▸ EXERCISE BRIEF
Out of the lines below, please list those that hold the string "part".

▸ GIVEN INFORMATION
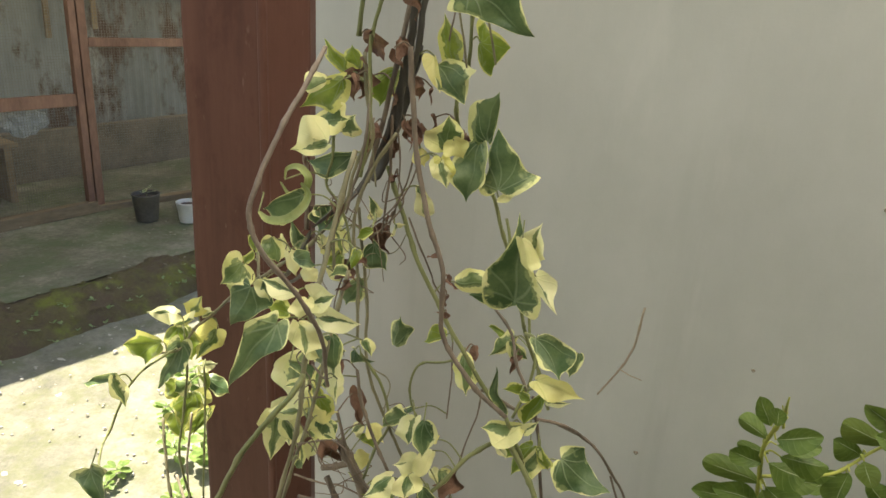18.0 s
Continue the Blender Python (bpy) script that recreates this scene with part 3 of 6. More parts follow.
def flower(plant, at, size=0.021, tilt=0.0):
    """Five rounded petals round a small yellow eye."""
    at = Vector(at)
    face = (Vector((0.0, -0.35, 1.9)) - at).normalized()
    xv = face.cross(Vector((0, 0, 1))).normalized()
    face = Matrix.Rotation(tilt, 3, xv) @ face
    yv = xv.cross(face)
    head = under(part("flower", dot(at + face * 0.001, face, 0.0022), M_FLOWER_EYE, None, "white five-petalled flower", True), plant)
    for i in range(5):
        a = 2 * math.pi * i / 5 + 0.3
        d = xv * math.cos(a) + yv * math.sin(a)
        bm = bmesh.new()
        blade(bm, at + d * 0.002, at + d * size + face * LEAF_RNG.uniform(-0.004, 0.002), 0.58, "oval", -0.05, -0.12, LEAF_RNG.uniform(-0.2, 0.2), 0.01)
        p = part("petal", bm, M_PETAL, None, "", True)
        p.parent = head
    bm = bmesh.new()
    tube(bm, spline((at, at - face * 0.012 + Vector((0, 0.004, -0.012)), at + Vector((0, 0.012, -0.035))), 4), 0.0009, 0.0009, 6)
    under(part("flower_stalk", bm, STEM_MATS["lime"], None, "", True), plant)


def dot(at, face, r):
    bm = bmesh.new()
    bmesh.ops.create_uvsphere(bm, u_segments=10, v_segments=6, radius=r, matrix=Matrix.Translation(at))
    return bm


vine_stem("tape", 5, 5, (0.12, 0.56, 2.63), (0.10, 0.555, 2.3), (0.086, 0.549, 2.05))
vine_stem("brown", 3, 3, (0.115, 0.555, 2.63), (0.09, 0.556, 2.3), (0.069, 0.560, 2.055))
# stems of the hanging vine
vine_stem("tape", 3.6, 3.4, (0.084, 0.550, 2.057), (0.072, 0.554, 1.962), (0.056, 0.558, 1.905), (0.035, 0.562, 1.848), (0.023, 0.567, 1.785), (0.012, 0.571, 1.712), (0.003, 0.575, 1.655))
vine_stem("tape", 2.8, 2.6, (0.089, 0.545, 2.057), (0.080, 0.550, 1.973), (0.064, 0.555, 1.914), (0.042, 0.560, 1.857), (0.031, 0.565, 1.792), (0.020, 0.570, 1.710))
vine_stem("brown", 1.8, 1.9, (0.069, 0.560, 2.059), (0.063, 0.561, 1.972), (0.053, 0.563, 1.951), (0.053, 0.564, 1.908), (0.034, 0.566, 1.850), (0.014, 0.567, 1.766), (0.003, 0.569, 1.709), (-0.019, 0.570, 1.615))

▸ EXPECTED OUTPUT
Continue the Blender Python (bpy) script that recreates this scene with part 3 of 6. More parts follow.
    head = under(part("flower", dot(at + face * 0.001, face, 0.0022), M_FLOWER_EYE, None, "white five-petalled flower", True), plant)
        p = part("petal", bm, M_PETAL, None, "", True)
    under(part("flower_stalk", bm, STEM_MATS["lime"], None, "", True), plant)